- [PROVIDED MATERIAL]:
════════════════

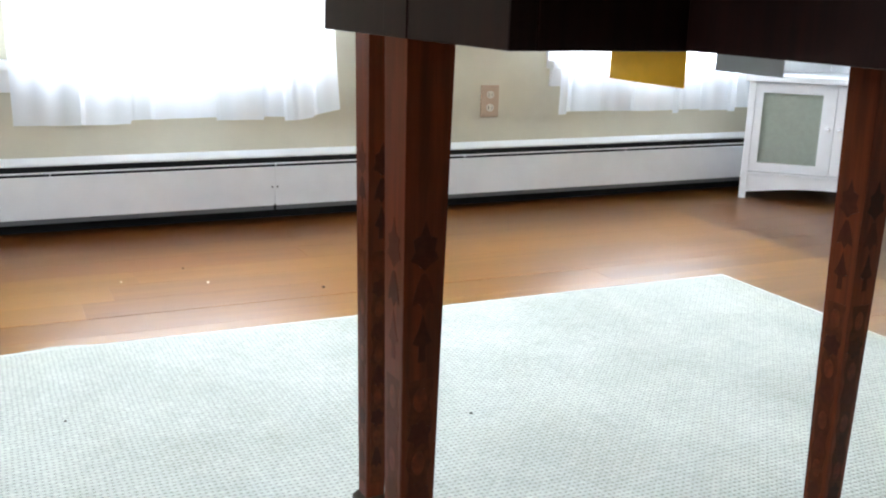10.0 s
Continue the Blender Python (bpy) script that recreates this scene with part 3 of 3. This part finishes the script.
LEG_DESIGN = []
SHAPES = {"plume": [(0, 0.026), (0.004, 0.014), (0.010, 0.011), (0.0085, 0.002), (0.012, -0.005), (0.005, -0.009), (0, -0.014), (-0.005, -0.009), (-0.012, -0.005), (-0.0085, 0.002), (-0.010, 0.011), (-0.004, 0.014)],
          "bell": [(0.002, 0.016), (0.007, 0.004), (0.0105, -0.010), (0.004, -0.007), (0, -0.014), (-0.004, -0.007), (-0.0105, -0.010), (-0.007, 0.004), (-0.002, 0.016)],
          "spear": [(0, 0.022), (0.004, 0.008), (0.009, -0.002), (0.003, -0.005), (0.0035, -0.018), (-0.0035, -0.018), (-0.003, -0.005), (-0.009, -0.002), (-0.004, 0.008)],
          "oval": [(0.0068 * math.cos(i * 0.5236), 0.0105 * math.sin(i * 0.5236)) for i in range(12)],
          "whorl": star(0, 0, 0.0128, 6, 0.3, 0.30)}


def scroll_band(z0, z1):
    """The wavy dark band in which the light ovals sit."""
    zs = np.linspace(z1, z0, 30)
    edge = [(leg_half(z) - 0.0035) * (0.80 + 0.16 * math.sin(z * 190)) for z in zs]
    return [(w, z) for w, z in zip(edge, zs)] + [(-w, z) for w, z in zip(edge[::-1], zs[::-1])]


LEG_DESIGN.append((0.0, [(x, z - 0.22) for x, z in scroll_band(0.075, 0.375)], M_LEGMID, 0.22, 0.00015))
for z, kind in ((0.478, "plume"), (0.446, "bell"), (0.408, "spear"), (0.358, "oval"), (0.329, "whorl"), (0.303, "oval"), (0.276, "whorl"), (0.245, "oval"), (0.216, "bell"), (0.190, "oval"), (0.163, "whorl"), (0.136, "oval"), (0.108, "bell")):
    k = (leg_half(z) - 0.002) / 0.0155
    LEG_DESIGN.append((z, [(x * k, y) for x, y in SHAPES[kind]], M_LEG if kind == "oval" else M_LEGDARK, z, 0.0003))
URN = [stroke(curl(0.0045, 0.004, 0.005, 0.012, 80, -150, 0, 12), 0.0032), stroke(curl(-0.0045, 0.004, 0.005, 0.012, 100, 330, 0, 12), 0.0032), star(0, 0.024, 0.0085, 4, 0.4, 0.6)]
LEG_MESH, FOOT_MESH = leg_mesh(), foot_mesh()


def leg(x, y, turn=0, urn=True):
    ob = part("leg", LEG_MESH, None, table, "tapered square leg with dark floral inlay", pose(x, y, 0, 0, 0, turn))
    part("foot", FOOT_MESH, None, ob, "dark bronze sabot foot")
    slope = math.degrees(math.atan((LEG_TOP - LEG_BOT) / 0.58))
    for f in range(4):
        for z, me in LEG_INLAYS:
            part("inlay", me, None, ob, "", pose(0, 0, z, 0, 0, 90 * f) @ pose(0, -leg_half(z), 0, 90 + slope, 0, 0))
        if urn:
            for me in URN_INLAYS:
                part("urn", me, None, ob, "", pose(0, 0, 0.665, 0, 0, 90 * f) @ pose(0, -LEG_TOP, 0, 90, 0, 0))
    return ob


def leg_inlay(pts, mat=M_LEGDARK, proud=0.0003):
    return mesh_of(prism(bmesh.new(), pts, -0.0006, proud), "inlay", mat)


LEG_INLAYS = [(z, leg_inlay(p, mat, proud)) for _, p, mat, z, proud in LEG_DESIGN]
URN_INLAYS = [leg_inlay(p) for p in URN]
near = leg(0.0275, -0.3810)
bm = bmesh.new()
prism(bm, [(LEG_BOT - 0.0014, 0.052), (LEG_TOP - 0.0014, 0.63), (-LEG_TOP + 0.0014, 0.63), (-LEG_BOT + 0.0014, 0.052)], -0.0004, 0.0002)
side = math.degrees(math.atan((LEG_TOP - LEG_BOT) / 0.58))
part("side_veneer", bm, M_LEGGOLD, near, "golden veneered side", pose(0, 0, 0, 0, 0, 270) @ pose(0, -LEG_BOT + 0.05 * math.tan(radians(side)), 0, 90 + side, 0, 0))
bm = prism(bmesh.new(), [(-LEG_TOP + 0.0014, 0.631), (LEG_TOP - 0.0014, 0.631), (LEG_TOP - 0.0014, 0.716), (-LEG_TOP + 0.0014, 0.716)], -0.0004, 0.0002)
part("top_veneer", bm, M_LEGGOLD, near, "golden veneered block", pose(0, 0, 0, 0, 0, 270) @ pose(0, -LEG_TOP, 0, 90, 0, 0))
leg(0.033, 0.388), leg(0.399, 0.010)
leg(-0.1045, 0.006, 0, False)

# ---- aprons and rails ----
A_OUT = 0.394
for a0, a1 in ((-84.5, -3.4), (3.4, 84.5)):
    bm = sweep(bmesh.new(), [(A_OUT - 0.020, 0.625), (A_OUT, 0.625), (A_OUT, 0.7168), (A_OUT - 0.020, 0.7168)], a0, a1, 28)
    ap = part("apron", bm, M_RAIL, table, "curved veneered apron with a light panel", None, True)
    bm = sweep(bmesh.new(), [(A_OUT, 0.645), (A_OUT + 0.0008, 0.645), (A_OUT + 0.0008, 0.712), (A_OUT, 0.712)], a0 + 1.6, a1 - 1.6, 28)
    part("apron_panel", bm, M_APRON, ap, "light figured veneer panel", None, True)
    bm = sweep(bmesh.new(), [(A_OUT - 0.001, 0.633), (A_OUT + 0.0026, 0.634), (A_OUT + 0.0034, 0.6375), (A_OUT + 0.0026, 0.641), (A_OUT - 0.001, 0.642)], a0, a1, 28)
    part("bead", bm, M_MOULD, ap, "dark string moulding", None, True)
BOX_Y0, BOX_Y1, BOX_X = -0.152, 0.148, -0.1246
for y0, y1 in ((-0.3612, BOX_Y0 - 0.002), (BOX_Y1 + 0.002, 0.368)):
    part("back_rail", cube(0.009, 0.029, y0, y1, 0.6385, 0.7168, 0.001), M_RAIL, table, "straight back rail")
pull = part("pull_out_rail", cube(BOX_X, BOX_X + 0.020, BOX_Y0, BOX_Y1, 0.638, 0.7165, 0.0012), M_RAIL, table, "front rail of the pull-out support")
part("leg_head", cube(BOX_X - 0.0009, BOX_X + 0.004, -0.0135, 0.0255, 0.638, 0.7164, 0.0006), M_RAIL, pull)
for y in (BOX_Y0, BOX_Y1 - 0.018):
    part("pull_out_side", cube(BOX_X + 0.0202, 0.30, y, y + 0.018, 0.638, 0.7160, 0.001), M_RAIL, table, "side of the pull-out support")
part("cross_rail", cube(0.16, 0.18, -0.30, 0.30, 0.645, 0.7165), M_UNDER, table)

# paper labels hanging under the table
for name, mat, x, y0, y1, z0, label in (("yellow_card", M_YELLOW, 0.2, 0.062, 0.176, 0.591, "yellow paper card hanging under the table"),
                                         ("grey_card", M_GREY, 0.2, -0.058, 0.022, 0.611, "grey paper card hanging under the table")):
    bm = bmesh.new()
    n = 8
    pts = [(y0 + (y1 - y0) * i / n, 0.002 * math.sin(i / n * 3.0)) for i in range(n + 1)]
    prism(bm, pts + [(y, d + 0.0007) for y, d in reversed(pts)], z0, 0.69)
    tagged(part(name, bm, mat, None, "", TABLE @ pose(x, 0, 0, 0, 0, 90)), label, "card")

# ---- crumbs ----
def crumb(x, y, z, r, mat, label):
    bm = bmesh.new()
    bmesh.ops.create_icosphere(bm, subdivisions=1, radius=r)
    for v in bm.verts:
        v.co *= 1 + 0.4 * noise.noise(v.co * 300 + Vector((x * 9, y * 9, 0)))
        v.co.z *= 0.6
    tagged(part("crumb", bm, mat, None, "", pose(x, y, z + r * 0.5)), label, "crumb", "crumbs")


crumb(0.294, 0.657, 0.0085, 0.0035, M_CRUMB, "small dark crumb on the pale rug")
crumb(0.3077, 1.445, 0.0, 0.0045, M_CRUMB, "small dark crumb on the wooden floor")
crumb(0.038, 1.7105, 0.0, 0.0030, M_CRUMB, "small dark crumb on the wooden floor")
crumb(-0.309, 0.858, 0.0085, 0.0028, M_CRUMB, "small dark crumb on the pale rug")
for x, y, r in ((0.068, 1.569, 0.0040), (0.461, 1.6035, 0.0045), (-0.117, 1.637, 0.0028)):
    crumb(x, y, 0.0, r, M_PALE, "small pale crumb on the wooden floor")

# ---- floor boards, the last ----
rng = random.Random(5)
BOARD, OPEN_JOINT = 0.1115, 1.388
board_meshes = {}


def board_mesh(length, gap, mat):
    key = (round(length, 3), gap, mat.name)
    if key not in board_meshes:
        board_meshes[key] = mesh_of(cube(0.0002, length - 0.0002, 0.0002, BOARD - gap, -0.014, 0.0), "board", mat)
    return board_meshes[key]


rows = int((OPEN_JOINT - Y0) / BOARD) + 1
for row in range(-rows, 8):
    y = OPEN_JOINT + BOARD * row
    gap = 0.0024 if row == -1 else 0.0009 if row in (-6, -7) else 0.0003
    x = X0 - rng.random() * 1.2 - 0.02
    worn = 0 <= row < 3
    while x < X1:
        w = rng.choice((1.5, 1.9, 2.3, 2.7))
        mat = rng.choice((M_FLOOR, M_FLOOR, M_FLOOR_RED, M_FLOOR_PALE))
        if worn:
            w, mat = (-0.22 + 0.07 * row - x, M_FLOOR_PALE) if x < -0.5 else (w, M_FLOOR)
        if row == -1 and x < 1.0:
            w = 1.0 - x
        elif row == -1:
            gap = 0.0004
        a, b = max(x, X0), min(x + w, X1)
        if b - a > 0.01 and y + BOARD < Y1 + 0.11:
            part("board", board_mesh(b - a, gap, mat), None, floor, "", pose(a, y, 0))
        x += w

════════════════

- [INSTRUCTIONS FOR THE TASK]: Pick out lines containing the word "with", each one as written.

- [WRITTEN ANSWER]:
Continue the Blender Python (bpy) script that recreates this scene with part 3 of 3. This part finishes the script.
    ob = part("leg", LEG_MESH, None, table, "tapered square leg with dark floral inlay", pose(x, y, 0, 0, 0, turn))
    ap = part("apron", bm, M_RAIL, table, "curved veneered apron with a light panel", None, True)